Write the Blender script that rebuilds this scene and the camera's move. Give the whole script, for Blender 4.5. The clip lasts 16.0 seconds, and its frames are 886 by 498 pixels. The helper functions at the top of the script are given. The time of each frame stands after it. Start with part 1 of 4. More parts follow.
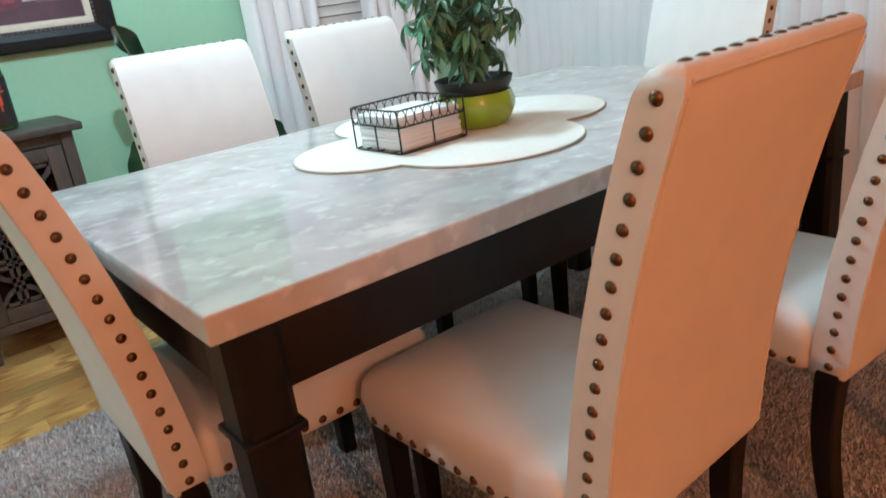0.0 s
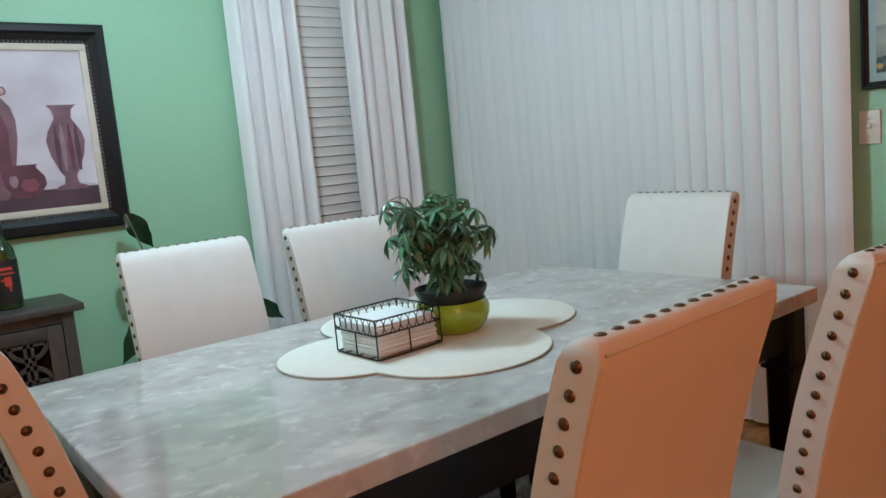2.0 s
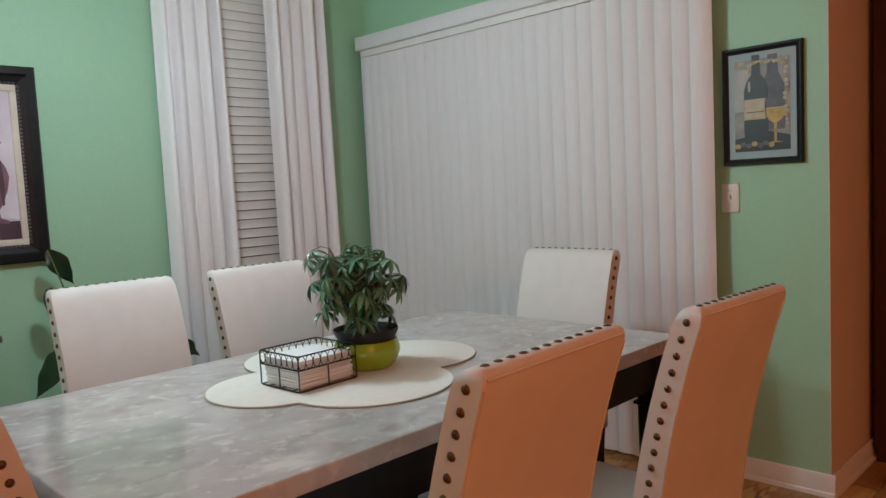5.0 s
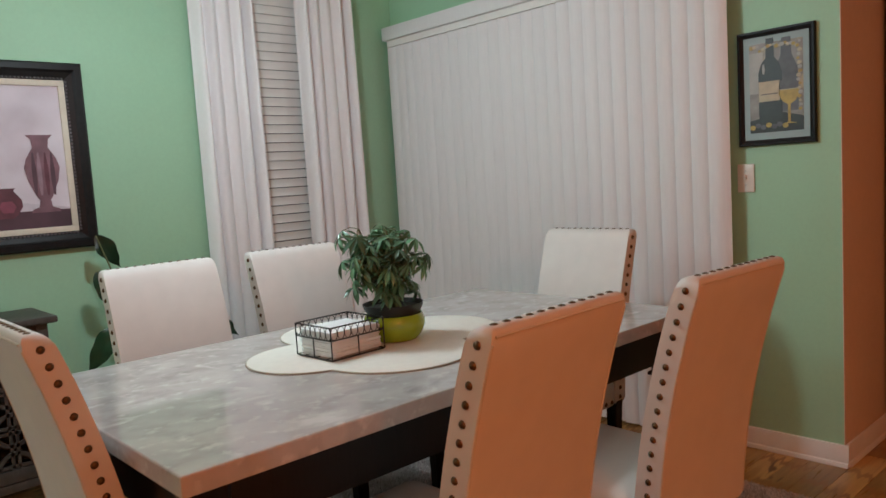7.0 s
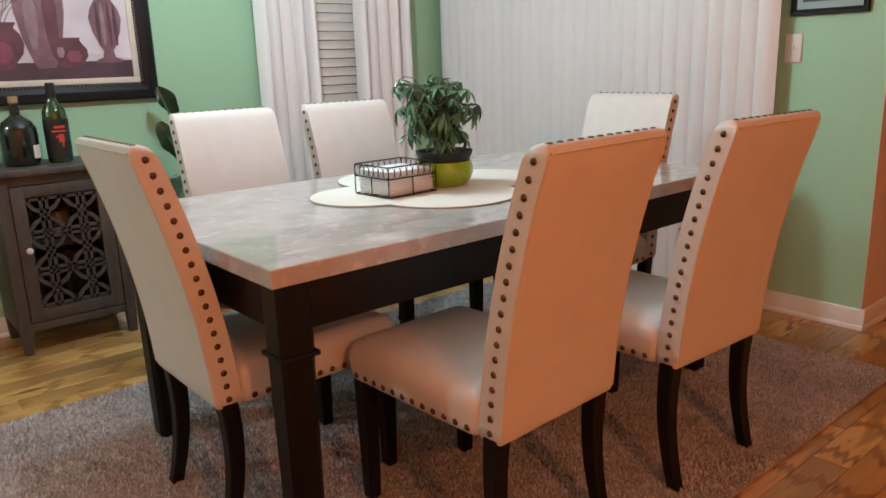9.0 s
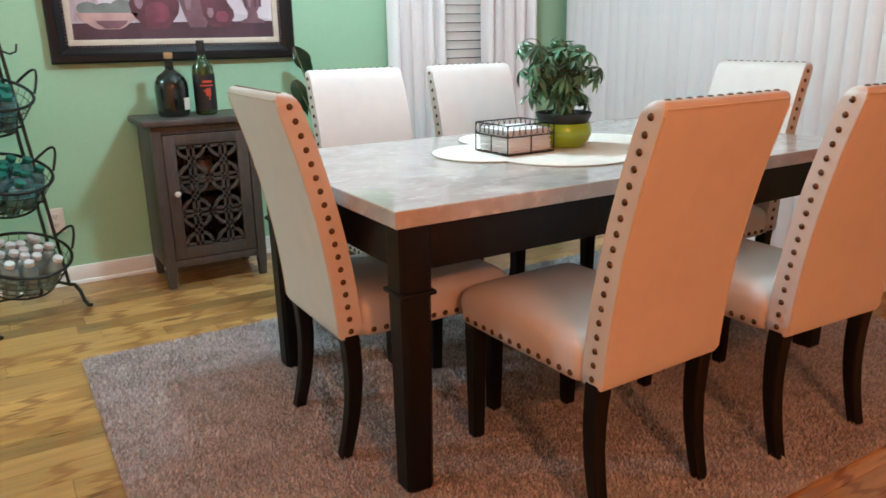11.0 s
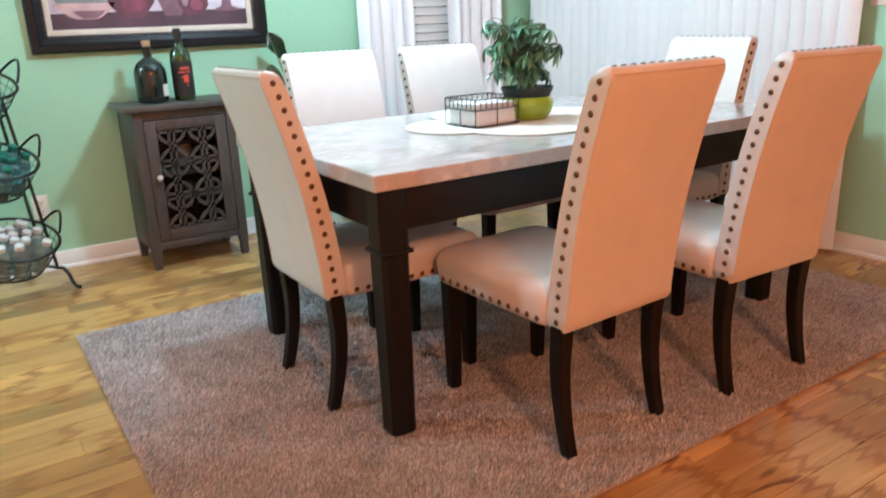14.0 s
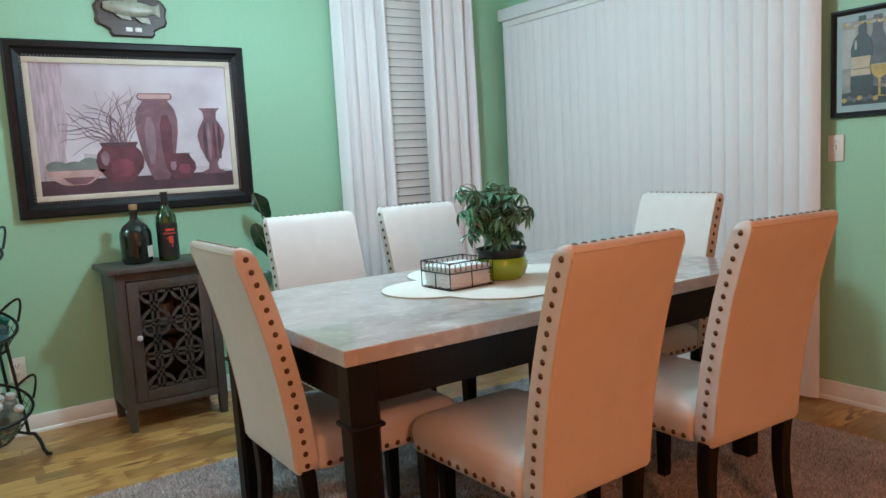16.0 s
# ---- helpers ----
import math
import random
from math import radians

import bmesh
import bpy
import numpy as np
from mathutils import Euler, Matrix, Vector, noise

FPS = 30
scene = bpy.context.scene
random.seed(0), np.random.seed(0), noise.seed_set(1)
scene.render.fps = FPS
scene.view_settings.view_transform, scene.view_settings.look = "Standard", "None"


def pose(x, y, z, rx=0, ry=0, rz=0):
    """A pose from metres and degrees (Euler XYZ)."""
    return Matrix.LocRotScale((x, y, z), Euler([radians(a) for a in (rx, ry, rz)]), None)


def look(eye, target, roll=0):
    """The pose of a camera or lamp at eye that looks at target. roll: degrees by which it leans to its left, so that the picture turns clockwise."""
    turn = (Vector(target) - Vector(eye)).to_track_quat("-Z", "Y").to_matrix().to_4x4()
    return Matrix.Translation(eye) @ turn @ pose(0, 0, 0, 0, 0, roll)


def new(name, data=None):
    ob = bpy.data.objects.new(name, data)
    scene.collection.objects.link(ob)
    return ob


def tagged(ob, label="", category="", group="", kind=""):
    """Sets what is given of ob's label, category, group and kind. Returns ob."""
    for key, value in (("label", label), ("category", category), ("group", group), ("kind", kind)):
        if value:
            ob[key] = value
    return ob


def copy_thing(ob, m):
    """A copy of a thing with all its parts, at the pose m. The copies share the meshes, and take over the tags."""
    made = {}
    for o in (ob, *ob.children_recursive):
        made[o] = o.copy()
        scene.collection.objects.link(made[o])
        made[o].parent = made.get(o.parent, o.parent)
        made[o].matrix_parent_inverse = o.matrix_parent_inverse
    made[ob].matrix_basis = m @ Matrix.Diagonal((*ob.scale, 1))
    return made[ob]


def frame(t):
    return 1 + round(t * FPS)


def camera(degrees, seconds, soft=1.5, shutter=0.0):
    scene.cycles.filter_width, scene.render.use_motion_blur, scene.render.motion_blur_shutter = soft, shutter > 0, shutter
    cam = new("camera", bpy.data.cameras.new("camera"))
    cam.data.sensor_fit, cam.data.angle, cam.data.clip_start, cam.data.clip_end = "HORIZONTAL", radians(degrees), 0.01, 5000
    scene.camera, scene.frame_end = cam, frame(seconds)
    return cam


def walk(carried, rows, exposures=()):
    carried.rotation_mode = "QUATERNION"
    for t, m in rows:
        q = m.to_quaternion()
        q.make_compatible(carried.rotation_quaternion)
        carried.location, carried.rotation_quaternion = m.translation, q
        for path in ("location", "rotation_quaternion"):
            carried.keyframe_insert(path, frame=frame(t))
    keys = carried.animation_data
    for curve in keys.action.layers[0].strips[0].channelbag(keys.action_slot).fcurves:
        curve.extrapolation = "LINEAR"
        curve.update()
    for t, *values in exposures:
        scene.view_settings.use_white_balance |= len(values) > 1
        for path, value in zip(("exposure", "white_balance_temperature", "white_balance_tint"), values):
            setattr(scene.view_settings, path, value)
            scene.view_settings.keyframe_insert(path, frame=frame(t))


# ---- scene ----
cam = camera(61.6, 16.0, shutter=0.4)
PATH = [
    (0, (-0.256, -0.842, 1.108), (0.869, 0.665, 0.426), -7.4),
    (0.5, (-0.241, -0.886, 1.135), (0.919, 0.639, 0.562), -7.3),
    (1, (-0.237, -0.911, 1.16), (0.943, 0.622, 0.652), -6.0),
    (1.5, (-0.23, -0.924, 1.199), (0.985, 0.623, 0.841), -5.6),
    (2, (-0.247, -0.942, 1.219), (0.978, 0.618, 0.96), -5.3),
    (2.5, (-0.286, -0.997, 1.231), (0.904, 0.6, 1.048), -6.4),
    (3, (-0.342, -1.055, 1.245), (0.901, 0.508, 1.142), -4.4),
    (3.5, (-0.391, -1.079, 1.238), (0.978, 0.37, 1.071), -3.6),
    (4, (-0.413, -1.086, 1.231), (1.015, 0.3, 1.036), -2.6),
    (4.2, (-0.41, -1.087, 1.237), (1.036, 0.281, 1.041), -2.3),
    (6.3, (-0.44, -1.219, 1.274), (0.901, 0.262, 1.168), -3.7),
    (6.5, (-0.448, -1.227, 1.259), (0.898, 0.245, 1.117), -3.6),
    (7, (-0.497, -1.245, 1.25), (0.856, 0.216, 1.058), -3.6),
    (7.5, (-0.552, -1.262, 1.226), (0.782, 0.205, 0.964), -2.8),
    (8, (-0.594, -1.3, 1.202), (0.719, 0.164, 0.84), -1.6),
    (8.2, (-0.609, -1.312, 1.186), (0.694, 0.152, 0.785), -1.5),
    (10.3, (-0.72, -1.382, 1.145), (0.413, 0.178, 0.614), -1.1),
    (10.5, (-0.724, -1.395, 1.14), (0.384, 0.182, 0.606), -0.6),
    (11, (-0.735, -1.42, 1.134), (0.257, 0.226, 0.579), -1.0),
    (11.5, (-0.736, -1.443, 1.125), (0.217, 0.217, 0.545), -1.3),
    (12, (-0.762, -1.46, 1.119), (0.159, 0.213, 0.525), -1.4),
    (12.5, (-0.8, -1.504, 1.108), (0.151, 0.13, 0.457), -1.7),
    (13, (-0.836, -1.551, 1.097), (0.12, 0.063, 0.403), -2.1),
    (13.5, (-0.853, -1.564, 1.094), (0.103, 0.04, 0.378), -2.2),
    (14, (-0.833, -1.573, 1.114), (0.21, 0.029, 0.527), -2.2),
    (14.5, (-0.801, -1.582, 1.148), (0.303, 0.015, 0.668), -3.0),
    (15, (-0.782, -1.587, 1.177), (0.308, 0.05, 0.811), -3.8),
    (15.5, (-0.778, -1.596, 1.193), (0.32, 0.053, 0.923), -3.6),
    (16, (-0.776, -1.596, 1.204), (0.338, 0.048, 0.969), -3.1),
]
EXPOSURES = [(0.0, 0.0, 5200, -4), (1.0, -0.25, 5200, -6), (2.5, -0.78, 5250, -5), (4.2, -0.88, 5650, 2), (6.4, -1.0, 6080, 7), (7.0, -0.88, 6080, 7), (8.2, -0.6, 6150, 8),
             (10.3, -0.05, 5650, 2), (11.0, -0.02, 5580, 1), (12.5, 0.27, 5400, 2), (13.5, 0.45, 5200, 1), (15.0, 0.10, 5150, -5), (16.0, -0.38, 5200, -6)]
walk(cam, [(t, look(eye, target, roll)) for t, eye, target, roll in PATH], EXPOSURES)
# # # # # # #
Task goal
Quote the material in full and exactly; do not carry over its pictures.

Solution to this task
Write the Blender script that rebuilds this scene and the camera's move. Give the whole script, for Blender 4.5. The clip lasts 16.0 seconds, and its frames are 886 by 498 pixels. The helper functions at the top of the script are given. The time of each frame stands after it. Start with part 1 of 4. More parts follow.
0.0 s
2.0 s
5.0 s
7.0 s
9.0 s
11.0 s
14.0 s
16.0 s
# ---- helpers ----
import math
import random
from math import radians

import bmesh
import bpy
import numpy as np
from mathutils import Euler, Matrix, Vector, noise

FPS = 30
scene = bpy.context.scene
random.seed(0), np.random.seed(0), noise.seed_set(1)
scene.render.fps = FPS
scene.view_settings.view_transform, scene.view_settings.look = "Standard", "None"


def pose(x, y, z, rx=0, ry=0, rz=0):
    """A pose from metres and degrees (Euler XYZ)."""
    return Matrix.LocRotScale((x, y, z), Euler([radians(a) for a in (rx, ry, rz)]), None)


def look(eye, target, roll=0):
    """The pose of a camera or lamp at eye that looks at target. roll: degrees by which it leans to its left, so that the picture turns clockwise."""
    turn = (Vector(target) - Vector(eye)).to_track_quat("-Z", "Y").to_matrix().to_4x4()
    return Matrix.Translation(eye) @ turn @ pose(0, 0, 0, 0, 0, roll)


def new(name, data=None):
    ob = bpy.data.objects.new(name, data)
    scene.collection.objects.link(ob)
    return ob


def tagged(ob, label="", category="", group="", kind=""):
    """Sets what is given of ob's label, category, group and kind. Returns ob."""
    for key, value in (("label", label), ("category", category), ("group", group), ("kind", kind)):
        if value:
            ob[key] = value
    return ob


def copy_thing(ob, m):
    """A copy of a thing with all its parts, at the pose m. The copies share the meshes, and take over the tags."""
    made = {}
    for o in (ob, *ob.children_recursive):
        made[o] = o.copy()
        scene.collection.objects.link(made[o])
        made[o].parent = made.get(o.parent, o.parent)
        made[o].matrix_parent_inverse = o.matrix_parent_inverse
    made[ob].matrix_basis = m @ Matrix.Diagonal((*ob.scale, 1))
    return made[ob]


def frame(t):
    return 1 + round(t * FPS)


def camera(degrees, seconds, soft=1.5, shutter=0.0):
    scene.cycles.filter_width, scene.render.use_motion_blur, scene.render.motion_blur_shutter = soft, shutter > 0, shutter
    cam = new("camera", bpy.data.cameras.new("camera"))
    cam.data.sensor_fit, cam.data.angle, cam.data.clip_start, cam.data.clip_end = "HORIZONTAL", radians(degrees), 0.01, 5000
    scene.camera, scene.frame_end = cam, frame(seconds)
    return cam


def walk(carried, rows, exposures=()):
    carried.rotation_mode = "QUATERNION"
    for t, m in rows:
        q = m.to_quaternion()
        q.make_compatible(carried.rotation_quaternion)
        carried.location, carried.rotation_quaternion = m.translation, q
        for path in ("location", "rotation_quaternion"):
            carried.keyframe_insert(path, frame=frame(t))
    keys = carried.animation_data
    for curve in keys.action.layers[0].strips[0].channelbag(keys.action_slot).fcurves:
        curve.extrapolation = "LINEAR"
        curve.update()
    for t, *values in exposures:
        scene.view_settings.use_white_balance |= len(values) > 1
        for path, value in zip(("exposure", "white_balance_temperature", "white_balance_tint"), values):
            setattr(scene.view_settings, path, value)
            scene.view_settings.keyframe_insert(path, frame=frame(t))


# ---- scene ----
cam = camera(61.6, 16.0, shutter=0.4)
PATH = [
    (0, (-0.256, -0.842, 1.108), (0.869, 0.665, 0.426), -7.4),
    (0.5, (-0.241, -0.886, 1.135), (0.919, 0.639, 0.562), -7.3),
    (1, (-0.237, -0.911, 1.16), (0.943, 0.622, 0.652), -6.0),
    (1.5, (-0.23, -0.924, 1.199), (0.985, 0.623, 0.841), -5.6),
    (2, (-0.247, -0.942, 1.219), (0.978, 0.618, 0.96), -5.3),
    (2.5, (-0.286, -0.997, 1.231), (0.904, 0.6, 1.048), -6.4),
    (3, (-0.342, -1.055, 1.245), (0.901, 0.508, 1.142), -4.4),
    (3.5, (-0.391, -1.079, 1.238), (0.978, 0.37, 1.071), -3.6),
    (4, (-0.413, -1.086, 1.231), (1.015, 0.3, 1.036), -2.6),
    (4.2, (-0.41, -1.087, 1.237), (1.036, 0.281, 1.041), -2.3),
    (6.3, (-0.44, -1.219, 1.274), (0.901, 0.262, 1.168), -3.7),
    (6.5, (-0.448, -1.227, 1.259), (0.898, 0.245, 1.117), -3.6),
    (7, (-0.497, -1.245, 1.25), (0.856, 0.216, 1.058), -3.6),
    (7.5, (-0.552, -1.262, 1.226), (0.782, 0.205, 0.964), -2.8),
    (8, (-0.594, -1.3, 1.202), (0.719, 0.164, 0.84), -1.6),
    (8.2, (-0.609, -1.312, 1.186), (0.694, 0.152, 0.785), -1.5),
    (10.3, (-0.72, -1.382, 1.145), (0.413, 0.178, 0.614), -1.1),
    (10.5, (-0.724, -1.395, 1.14), (0.384, 0.182, 0.606), -0.6),
    (11, (-0.735, -1.42, 1.134), (0.257, 0.226, 0.579), -1.0),
    (11.5, (-0.736, -1.443, 1.125), (0.217, 0.217, 0.545), -1.3),
    (12, (-0.762, -1.46, 1.119), (0.159, 0.213, 0.525), -1.4),
    (12.5, (-0.8, -1.504, 1.108), (0.151, 0.13, 0.457), -1.7),
    (13, (-0.836, -1.551, 1.097), (0.12, 0.063, 0.403), -2.1),
    (13.5, (-0.853, -1.564, 1.094), (0.103, 0.04, 0.378), -2.2),
    (14, (-0.833, -1.573, 1.114), (0.21, 0.029, 0.527), -2.2),
    (14.5, (-0.801, -1.582, 1.148), (0.303, 0.015, 0.668), -3.0),
    (15, (-0.782, -1.587, 1.177), (0.308, 0.05, 0.811), -3.8),
    (15.5, (-0.778, -1.596, 1.193), (0.32, 0.053, 0.923), -3.6),
    (16, (-0.776, -1.596, 1.204), (0.338, 0.048, 0.969), -3.1),
]
EXPOSURES = [(0.0, 0.0, 5200, -4), (1.0, -0.25, 5200, -6), (2.5, -0.78, 5250, -5), (4.2, -0.88, 5650, 2), (6.4, -1.0, 6080, 7), (7.0, -0.88, 6080, 7), (8.2, -0.6, 6150, 8),
             (10.3, -0.05, 5650, 2), (11.0, -0.02, 5580, 1), (12.5, 0.27, 5400, 2), (13.5, 0.45, 5200, 1), (15.0, 0.10, 5150, -5), (16.0, -0.38, 5200, -6)]
walk(cam, [(t, look(eye, target, roll)) for t, eye, target, roll in PATH], EXPOSURES)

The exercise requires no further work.